Das Bundesverfassungsgericht hat mit Beschluss vom 18. Juli 2023 zum Aktenzeichen 1 BvR 600/19 über die Verfassungsbeschwerde zu einer klageabweisenden Entscheidung der Zivilgerichte in einem Amtshaftungsverfahren, das der Beschwerdeführer infolge einer vom Bundesverfassungsgericht für verfassungswidrig erachteten Anordnung einer Betreuung angestrengt hatte, entschieden.

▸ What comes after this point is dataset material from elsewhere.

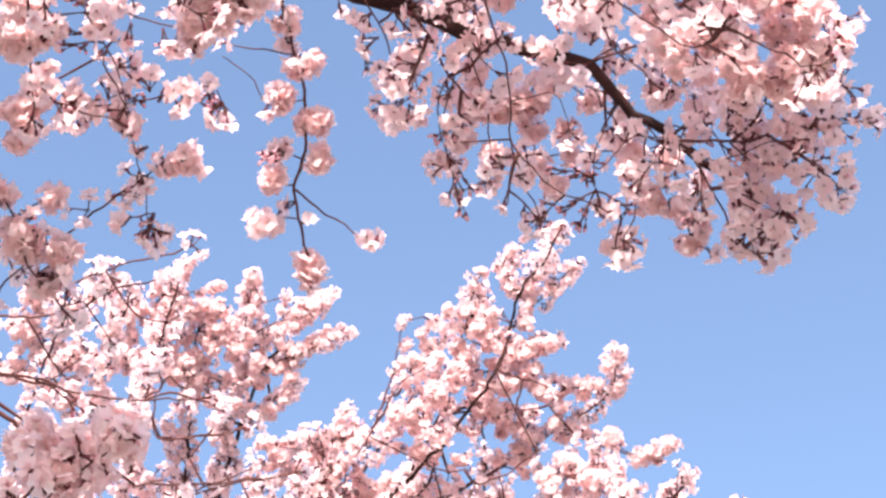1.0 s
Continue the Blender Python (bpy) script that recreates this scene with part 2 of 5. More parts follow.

Für den volljährigen Beschwerdeführer wurde durch Beschluss des Betreuungsgerichts im Jahr 2013 unter anderem eine Betreuung eingerichtet, deren Rechtmäßigkeit auf die Beschwerde beziehungsweise Rechtsbeschwerde des Beschwerdeführers weder vom Landgericht noch vom Bundesgerichtshof beanstandet wurde. Mit Beschluss der 1. Kammer des Ersten Senats vom 20. Januar 2015 im Verfahren 1 BvR 665/14 stellte das Bundesverfassungsgericht – mit Ausnahme der Ausgangsentscheidung des Betreuungsgerichts – eine Verletzung des Beschwerdeführers in seinem Grundrecht aus Art. 2 Abs. 1 GG durch die betreuungsgerichtlichen Entscheidungen fest und hob diese auf. Der Beschwerdeführer sei zwar zu der gleichzeitig angeordneten Unterbringung, nicht aber zur Betreuung angehört worden. Darüber hinaus sei die Annahme, dass die Voraussetzungen des § 1896 Abs. 1a BGB a.F. vorgelegen hätten, da der Beschwerdeführer aufgrund mangelnder Steuerungsfähigkeit in Bezug auf den Konsum von Alkohol zu einer freien Willensbildung nicht in der Lage gewesen sein soll, nicht nachvollziehbar begründet gewesen. Nach Aufhebung der Betreuung wurde nachträglich die Rechtswidrigkeit der Entscheidungen des Betreuungsgerichts und des Beschwerdegerichts festgestellt.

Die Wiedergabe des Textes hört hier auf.